Values vary by rice choice and toppings.


 Allergen & Dietary Info

  • Contains: Soy (soy sauce, gochujang), Sesame, Eggs (mayonnaise)
  • Gluten-Free: Use gluten-free tamari + GF gochujang
  • Dairy-Free: Yes (use water instead of milk in sauce)
  • Nut-Free: Yes (if pear/apple used, not nuts)

 Variations

  • Low-Carb: Serve over cauliflower rice or lettuce cups
  • Spicy-Lover: Add chili crisp or extra gochujang
  • Vegetarian: Swap beef for sautéed mushrooms or crispy tofu
  • Meal Prep: Keeps well 3–4 days refrigerated

 Q & A

Q: Can I use ground beef instead of sliced?
A: Yes!

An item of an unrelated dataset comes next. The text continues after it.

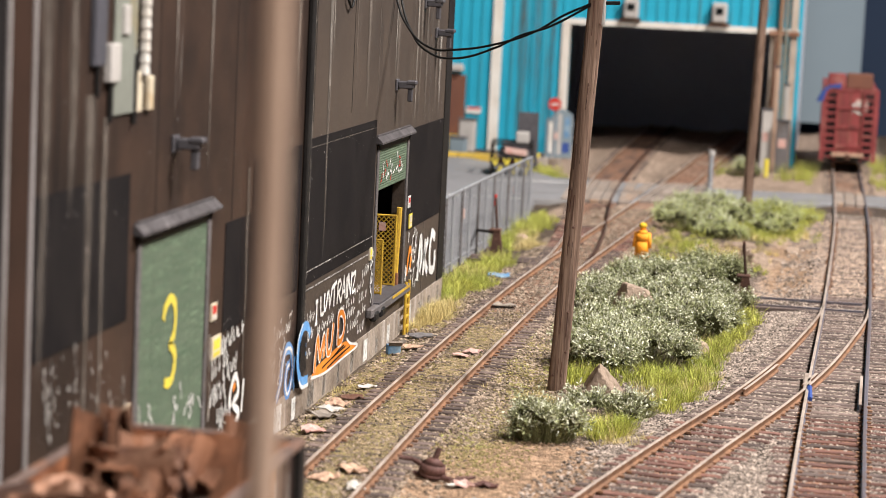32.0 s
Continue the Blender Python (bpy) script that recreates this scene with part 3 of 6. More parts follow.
scatter("lichen", 1300, filtered(in_rect(1.3, 3.4, 50, 66), lambda x, y, r: noise.noise((x * 1.1, y * 0.8, 40.0)) > 0.18), (0.014, 0.034), M["lichen"], "bright lime-green moss cushions on the soil", "moss", seed=27)
scatter("moss", 12000, filtered(in_rect(-2.4, 3.6, 41, 74), lambda x, y, r: r.uniform() < zone("moss", x, y)), (0.016, 0.036), M["moss"], "yellow-green moss on the soil beside the track", "moss", seed=7)


# ---- the dark building ----
WX = -2.41   # face of the wall
Y1 = 72.4    # its far corner


def wall_plate(name, y0, y1, z0, z1, d, material, parent, label="", bevel=0.0, d0=0.0):
    return part(name, B(WX + d0, WX + d, y0, y1, z0, z1, bevel), material, parent, label)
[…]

Brown 90% lean ground beef and add the marinade directly to the pan.

Q: Is gochujang very spicy?
A: Mild to medium heat. The creamy sauce tames it—start with less if sensitive.

Q: Can I grill the beef?
A: Absolutely. Use a grill pan or skewers; grill hot and fast.

Q: What rice works best?
A: Short-grain or jasmine rice for that classic Korean bowl texture.

Q: Can I freeze it?
A: Freeze cooked beef only (up to 2 months). Make sauce fresh.